3D scene code data:
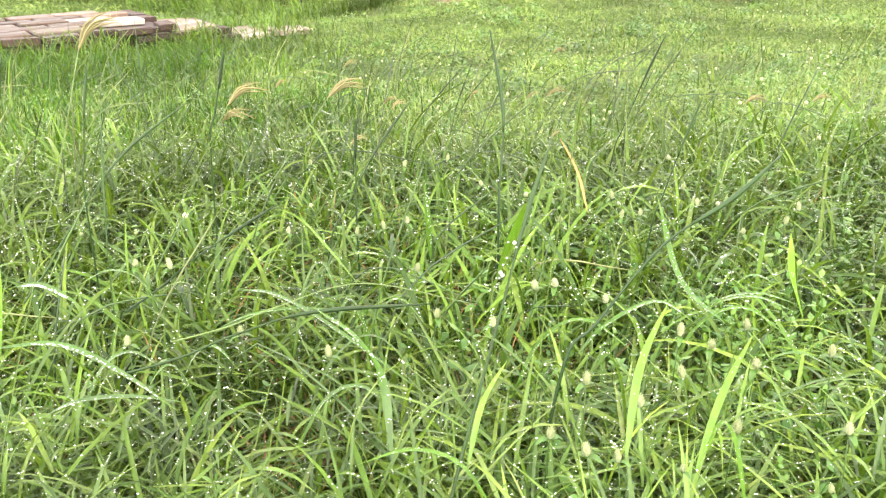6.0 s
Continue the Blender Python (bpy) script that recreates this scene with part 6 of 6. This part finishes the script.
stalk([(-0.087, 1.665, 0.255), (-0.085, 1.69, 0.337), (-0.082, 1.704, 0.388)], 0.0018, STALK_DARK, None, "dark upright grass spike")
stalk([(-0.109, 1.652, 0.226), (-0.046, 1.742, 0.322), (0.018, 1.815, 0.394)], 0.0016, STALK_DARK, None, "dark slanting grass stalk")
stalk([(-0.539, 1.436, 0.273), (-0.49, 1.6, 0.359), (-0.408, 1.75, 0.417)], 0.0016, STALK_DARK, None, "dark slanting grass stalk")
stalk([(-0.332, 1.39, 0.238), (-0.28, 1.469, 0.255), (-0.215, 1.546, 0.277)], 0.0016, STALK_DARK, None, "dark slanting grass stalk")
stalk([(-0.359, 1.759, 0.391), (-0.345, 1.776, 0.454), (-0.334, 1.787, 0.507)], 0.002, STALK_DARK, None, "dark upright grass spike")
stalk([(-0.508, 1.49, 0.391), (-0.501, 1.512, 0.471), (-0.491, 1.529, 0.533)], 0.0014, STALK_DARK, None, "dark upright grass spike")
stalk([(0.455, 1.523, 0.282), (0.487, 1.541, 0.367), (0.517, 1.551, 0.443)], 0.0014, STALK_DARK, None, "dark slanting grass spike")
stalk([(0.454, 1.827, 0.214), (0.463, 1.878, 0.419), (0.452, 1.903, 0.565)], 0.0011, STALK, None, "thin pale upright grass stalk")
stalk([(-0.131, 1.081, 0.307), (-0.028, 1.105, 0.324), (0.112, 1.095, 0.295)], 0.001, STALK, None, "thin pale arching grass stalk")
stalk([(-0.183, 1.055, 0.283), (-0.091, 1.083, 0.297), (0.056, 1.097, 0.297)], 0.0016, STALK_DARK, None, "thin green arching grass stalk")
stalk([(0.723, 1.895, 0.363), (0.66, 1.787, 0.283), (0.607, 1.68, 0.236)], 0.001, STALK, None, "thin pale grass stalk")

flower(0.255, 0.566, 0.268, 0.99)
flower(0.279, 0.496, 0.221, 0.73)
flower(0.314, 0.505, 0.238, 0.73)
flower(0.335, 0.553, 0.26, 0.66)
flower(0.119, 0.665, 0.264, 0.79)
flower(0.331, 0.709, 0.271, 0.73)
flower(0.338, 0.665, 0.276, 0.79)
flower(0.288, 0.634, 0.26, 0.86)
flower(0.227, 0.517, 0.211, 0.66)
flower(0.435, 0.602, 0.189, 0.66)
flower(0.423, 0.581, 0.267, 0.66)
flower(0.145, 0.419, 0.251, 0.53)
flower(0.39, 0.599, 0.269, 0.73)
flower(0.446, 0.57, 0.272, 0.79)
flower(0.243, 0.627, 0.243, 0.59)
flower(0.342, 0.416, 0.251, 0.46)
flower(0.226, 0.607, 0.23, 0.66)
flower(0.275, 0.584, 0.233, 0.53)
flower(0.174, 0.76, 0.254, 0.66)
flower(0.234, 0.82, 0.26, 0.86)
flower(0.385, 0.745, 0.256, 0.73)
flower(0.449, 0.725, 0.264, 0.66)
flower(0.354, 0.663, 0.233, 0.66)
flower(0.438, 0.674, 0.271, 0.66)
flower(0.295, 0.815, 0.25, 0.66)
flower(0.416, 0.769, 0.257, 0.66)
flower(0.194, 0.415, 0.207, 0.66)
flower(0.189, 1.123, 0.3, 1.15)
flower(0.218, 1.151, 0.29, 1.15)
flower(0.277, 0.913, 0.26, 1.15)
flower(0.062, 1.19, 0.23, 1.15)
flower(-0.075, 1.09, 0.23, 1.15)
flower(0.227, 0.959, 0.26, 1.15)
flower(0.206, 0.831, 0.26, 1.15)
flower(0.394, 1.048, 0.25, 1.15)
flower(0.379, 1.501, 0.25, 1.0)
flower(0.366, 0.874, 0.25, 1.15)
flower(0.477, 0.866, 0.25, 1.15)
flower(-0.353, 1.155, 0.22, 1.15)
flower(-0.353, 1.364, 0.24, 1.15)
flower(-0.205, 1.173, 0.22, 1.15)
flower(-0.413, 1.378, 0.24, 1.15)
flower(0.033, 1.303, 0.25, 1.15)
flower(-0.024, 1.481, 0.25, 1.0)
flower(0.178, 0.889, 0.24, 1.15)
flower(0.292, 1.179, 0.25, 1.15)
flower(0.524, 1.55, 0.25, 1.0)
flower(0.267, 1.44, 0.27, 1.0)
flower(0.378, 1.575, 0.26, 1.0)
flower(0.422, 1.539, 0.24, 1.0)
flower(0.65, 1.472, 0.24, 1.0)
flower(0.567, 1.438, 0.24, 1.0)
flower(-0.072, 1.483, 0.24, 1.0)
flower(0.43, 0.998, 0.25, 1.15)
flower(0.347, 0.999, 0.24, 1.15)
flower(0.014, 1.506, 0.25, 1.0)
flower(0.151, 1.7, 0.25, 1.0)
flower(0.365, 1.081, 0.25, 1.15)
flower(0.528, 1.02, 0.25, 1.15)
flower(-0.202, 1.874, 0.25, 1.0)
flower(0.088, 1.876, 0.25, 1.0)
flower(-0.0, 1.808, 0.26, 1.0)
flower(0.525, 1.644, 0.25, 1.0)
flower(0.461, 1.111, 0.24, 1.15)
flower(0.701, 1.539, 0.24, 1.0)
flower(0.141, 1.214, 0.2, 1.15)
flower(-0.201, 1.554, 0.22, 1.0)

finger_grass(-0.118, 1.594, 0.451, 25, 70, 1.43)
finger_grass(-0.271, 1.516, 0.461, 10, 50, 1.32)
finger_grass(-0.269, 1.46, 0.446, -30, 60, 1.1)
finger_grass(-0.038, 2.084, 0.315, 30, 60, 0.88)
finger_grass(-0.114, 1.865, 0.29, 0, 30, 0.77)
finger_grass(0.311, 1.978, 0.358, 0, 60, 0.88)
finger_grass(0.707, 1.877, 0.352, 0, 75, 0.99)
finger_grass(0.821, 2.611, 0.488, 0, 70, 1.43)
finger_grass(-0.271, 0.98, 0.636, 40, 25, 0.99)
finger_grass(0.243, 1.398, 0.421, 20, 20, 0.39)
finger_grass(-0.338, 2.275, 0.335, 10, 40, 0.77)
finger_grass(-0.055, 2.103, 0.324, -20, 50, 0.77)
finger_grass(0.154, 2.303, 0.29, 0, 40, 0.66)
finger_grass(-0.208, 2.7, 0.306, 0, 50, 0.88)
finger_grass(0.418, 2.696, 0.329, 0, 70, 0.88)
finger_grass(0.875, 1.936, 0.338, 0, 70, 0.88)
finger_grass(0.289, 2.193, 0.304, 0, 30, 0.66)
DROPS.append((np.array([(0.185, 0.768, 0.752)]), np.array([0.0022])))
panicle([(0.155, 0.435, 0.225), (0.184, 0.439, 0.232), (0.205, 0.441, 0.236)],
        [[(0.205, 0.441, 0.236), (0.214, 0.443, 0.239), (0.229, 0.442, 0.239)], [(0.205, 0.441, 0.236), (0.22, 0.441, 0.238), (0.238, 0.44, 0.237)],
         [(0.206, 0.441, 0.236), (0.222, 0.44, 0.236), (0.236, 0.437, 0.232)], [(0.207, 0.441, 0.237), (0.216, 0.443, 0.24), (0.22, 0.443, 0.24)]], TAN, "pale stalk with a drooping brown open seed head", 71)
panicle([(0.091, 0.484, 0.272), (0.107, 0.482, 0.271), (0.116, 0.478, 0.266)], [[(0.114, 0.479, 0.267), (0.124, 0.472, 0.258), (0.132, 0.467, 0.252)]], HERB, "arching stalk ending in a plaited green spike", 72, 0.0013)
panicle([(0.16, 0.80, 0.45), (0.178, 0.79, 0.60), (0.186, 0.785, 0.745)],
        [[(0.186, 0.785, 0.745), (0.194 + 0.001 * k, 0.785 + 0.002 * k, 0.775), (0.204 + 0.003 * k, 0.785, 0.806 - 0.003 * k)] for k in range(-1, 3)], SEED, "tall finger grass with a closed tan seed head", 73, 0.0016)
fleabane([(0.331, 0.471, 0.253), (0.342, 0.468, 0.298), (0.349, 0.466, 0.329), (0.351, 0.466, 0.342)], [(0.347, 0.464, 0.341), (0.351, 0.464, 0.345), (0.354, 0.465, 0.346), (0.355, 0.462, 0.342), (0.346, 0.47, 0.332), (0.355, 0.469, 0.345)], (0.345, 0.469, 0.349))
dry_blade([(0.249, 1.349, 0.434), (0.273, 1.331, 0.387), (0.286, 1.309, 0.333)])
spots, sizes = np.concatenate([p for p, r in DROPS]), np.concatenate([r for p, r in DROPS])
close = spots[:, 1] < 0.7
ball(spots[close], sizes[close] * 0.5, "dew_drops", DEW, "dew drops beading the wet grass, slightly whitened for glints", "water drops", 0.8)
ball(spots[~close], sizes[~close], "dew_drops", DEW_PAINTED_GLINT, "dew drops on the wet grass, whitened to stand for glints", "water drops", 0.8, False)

--

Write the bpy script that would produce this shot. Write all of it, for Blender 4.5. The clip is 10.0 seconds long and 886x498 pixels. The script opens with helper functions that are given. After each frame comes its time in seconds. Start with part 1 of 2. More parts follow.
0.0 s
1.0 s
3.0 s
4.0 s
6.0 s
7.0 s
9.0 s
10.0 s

Short problem: State how many lines above contain the string "part", with no other words.

Solution: 2